Following is the code.

df = pd.read_csv("MP_battery_info.csv")
df = df.rename({'id_discharge': 'material_id'}, axis=1)
all_mat_id = []
for matid in df['material_id']:
    all_mat_id.append(matid)
# properties = ['material_id', 'initial_structure', 'energy_per_atom', 'spacegroup', 'e_above_hull',
#               'band_gap']

properties = ['material_id', 'initial_structure']


with MPRester() as mpr:
    docs = mpr.query({"material_id": {"$in": all_mat_id}}, properties)

For the for loop:

mpr=MPRester()
structure=[]
for matid in df['material_id']:
    stru=mpr.get_structure_by_material_id(matid, final=False)
    structure.append(stru)

Please let me know if you need the csv file, the csv files are all the information from the battery id.

Thanks,

Looks like it should be fine, but why are you asking for the initial structure and not the final structure (e.g. just structure, or final=True)?
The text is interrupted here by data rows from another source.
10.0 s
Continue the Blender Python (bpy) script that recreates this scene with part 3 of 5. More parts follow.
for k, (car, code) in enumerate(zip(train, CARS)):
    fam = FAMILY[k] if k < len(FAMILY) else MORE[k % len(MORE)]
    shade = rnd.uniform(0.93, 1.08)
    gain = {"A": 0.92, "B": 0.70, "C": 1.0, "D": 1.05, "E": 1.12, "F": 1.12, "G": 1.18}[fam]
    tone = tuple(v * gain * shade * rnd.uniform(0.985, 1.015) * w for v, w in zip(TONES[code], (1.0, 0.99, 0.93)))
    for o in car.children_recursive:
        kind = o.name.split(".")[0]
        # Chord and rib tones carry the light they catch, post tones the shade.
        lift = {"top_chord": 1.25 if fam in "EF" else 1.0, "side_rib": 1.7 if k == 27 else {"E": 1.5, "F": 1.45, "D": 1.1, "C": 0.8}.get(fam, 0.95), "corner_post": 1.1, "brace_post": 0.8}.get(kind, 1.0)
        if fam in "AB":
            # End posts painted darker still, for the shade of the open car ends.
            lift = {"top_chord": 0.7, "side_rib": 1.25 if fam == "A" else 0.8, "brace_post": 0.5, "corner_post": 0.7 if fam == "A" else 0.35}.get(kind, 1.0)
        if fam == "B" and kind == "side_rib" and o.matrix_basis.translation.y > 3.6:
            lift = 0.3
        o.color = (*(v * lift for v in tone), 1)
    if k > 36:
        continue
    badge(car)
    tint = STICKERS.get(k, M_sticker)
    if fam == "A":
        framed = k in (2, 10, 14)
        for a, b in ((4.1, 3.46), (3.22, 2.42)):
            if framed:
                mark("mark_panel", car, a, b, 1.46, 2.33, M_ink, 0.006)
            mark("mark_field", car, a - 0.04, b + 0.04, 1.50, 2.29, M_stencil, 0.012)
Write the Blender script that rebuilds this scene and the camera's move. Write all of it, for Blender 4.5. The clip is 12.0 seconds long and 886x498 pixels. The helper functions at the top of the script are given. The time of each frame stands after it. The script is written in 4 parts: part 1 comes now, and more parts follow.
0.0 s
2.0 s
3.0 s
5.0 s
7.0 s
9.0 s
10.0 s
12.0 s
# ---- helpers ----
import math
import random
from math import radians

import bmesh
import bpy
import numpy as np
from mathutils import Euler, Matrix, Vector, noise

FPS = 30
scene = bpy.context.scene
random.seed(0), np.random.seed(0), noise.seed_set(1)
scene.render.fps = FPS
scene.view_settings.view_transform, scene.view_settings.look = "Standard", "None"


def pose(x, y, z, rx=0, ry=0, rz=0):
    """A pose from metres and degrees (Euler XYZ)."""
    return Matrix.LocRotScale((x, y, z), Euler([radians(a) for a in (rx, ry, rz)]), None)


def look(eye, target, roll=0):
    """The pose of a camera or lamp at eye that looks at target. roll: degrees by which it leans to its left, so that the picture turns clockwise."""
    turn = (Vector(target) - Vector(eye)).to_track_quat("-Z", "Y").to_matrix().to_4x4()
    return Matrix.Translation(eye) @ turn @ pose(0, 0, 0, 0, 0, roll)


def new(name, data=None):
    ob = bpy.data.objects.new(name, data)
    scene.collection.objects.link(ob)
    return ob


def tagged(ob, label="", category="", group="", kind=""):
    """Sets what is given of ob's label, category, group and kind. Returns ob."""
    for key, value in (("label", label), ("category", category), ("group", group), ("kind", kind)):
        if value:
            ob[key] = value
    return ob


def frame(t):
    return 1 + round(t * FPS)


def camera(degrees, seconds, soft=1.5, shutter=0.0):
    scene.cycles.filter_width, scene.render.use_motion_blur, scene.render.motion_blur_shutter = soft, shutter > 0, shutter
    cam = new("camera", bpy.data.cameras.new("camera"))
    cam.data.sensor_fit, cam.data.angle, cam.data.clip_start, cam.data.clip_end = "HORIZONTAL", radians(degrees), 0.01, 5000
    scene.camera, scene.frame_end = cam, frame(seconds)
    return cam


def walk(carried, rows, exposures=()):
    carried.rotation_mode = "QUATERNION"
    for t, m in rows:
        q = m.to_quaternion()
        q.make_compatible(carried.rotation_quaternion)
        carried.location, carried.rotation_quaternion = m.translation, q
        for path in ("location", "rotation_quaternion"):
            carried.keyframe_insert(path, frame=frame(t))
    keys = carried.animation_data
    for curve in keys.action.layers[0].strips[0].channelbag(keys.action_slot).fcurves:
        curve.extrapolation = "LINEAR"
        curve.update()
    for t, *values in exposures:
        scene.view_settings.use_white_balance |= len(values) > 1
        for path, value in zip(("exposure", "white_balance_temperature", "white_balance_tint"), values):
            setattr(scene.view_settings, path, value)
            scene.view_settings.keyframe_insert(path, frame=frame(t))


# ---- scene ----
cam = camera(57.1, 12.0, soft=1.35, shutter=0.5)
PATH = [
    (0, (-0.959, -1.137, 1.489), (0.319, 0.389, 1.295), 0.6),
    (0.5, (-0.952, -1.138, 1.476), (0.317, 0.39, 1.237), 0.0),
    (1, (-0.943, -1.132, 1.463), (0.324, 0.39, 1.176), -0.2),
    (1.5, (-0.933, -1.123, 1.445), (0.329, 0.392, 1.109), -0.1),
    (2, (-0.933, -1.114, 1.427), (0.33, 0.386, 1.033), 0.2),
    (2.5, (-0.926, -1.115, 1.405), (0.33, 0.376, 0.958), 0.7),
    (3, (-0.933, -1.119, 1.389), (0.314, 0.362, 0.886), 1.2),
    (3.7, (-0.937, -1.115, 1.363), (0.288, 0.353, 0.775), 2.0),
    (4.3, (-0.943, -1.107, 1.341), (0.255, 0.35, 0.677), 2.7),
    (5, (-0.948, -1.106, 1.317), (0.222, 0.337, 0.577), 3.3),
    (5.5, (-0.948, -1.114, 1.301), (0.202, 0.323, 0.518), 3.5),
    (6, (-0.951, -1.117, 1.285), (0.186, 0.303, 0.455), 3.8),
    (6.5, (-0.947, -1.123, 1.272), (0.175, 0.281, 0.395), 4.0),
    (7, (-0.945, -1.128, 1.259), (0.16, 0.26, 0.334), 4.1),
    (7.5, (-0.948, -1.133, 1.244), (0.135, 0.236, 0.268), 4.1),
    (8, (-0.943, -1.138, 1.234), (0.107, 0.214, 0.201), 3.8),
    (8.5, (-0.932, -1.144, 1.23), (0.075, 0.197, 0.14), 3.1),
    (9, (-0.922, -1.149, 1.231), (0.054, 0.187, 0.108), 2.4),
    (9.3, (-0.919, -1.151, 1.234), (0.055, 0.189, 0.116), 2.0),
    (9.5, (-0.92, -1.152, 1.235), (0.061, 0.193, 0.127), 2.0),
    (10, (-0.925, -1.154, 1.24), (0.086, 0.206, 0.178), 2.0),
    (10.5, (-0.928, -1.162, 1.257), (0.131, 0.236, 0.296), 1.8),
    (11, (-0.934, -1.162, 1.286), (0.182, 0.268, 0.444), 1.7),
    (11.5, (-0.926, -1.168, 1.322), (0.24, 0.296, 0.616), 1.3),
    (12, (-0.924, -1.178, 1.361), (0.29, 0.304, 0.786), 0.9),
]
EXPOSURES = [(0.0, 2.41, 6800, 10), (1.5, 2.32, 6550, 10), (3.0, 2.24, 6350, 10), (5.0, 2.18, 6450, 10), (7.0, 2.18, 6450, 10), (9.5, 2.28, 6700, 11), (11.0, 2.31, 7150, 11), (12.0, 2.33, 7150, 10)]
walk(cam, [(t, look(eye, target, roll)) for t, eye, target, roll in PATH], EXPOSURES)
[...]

It was the only way to get structures, I believe some of the material id in the csv didn’t have the final structure, which caused error. Putting final=False was the only way I could run and get the information.

The only think I don’t understand is, when I use MPRester, putting properties with initial_structure, shouldn’t I get the same number as you said?
Thanks,

Try properties=["structure", "material_id"]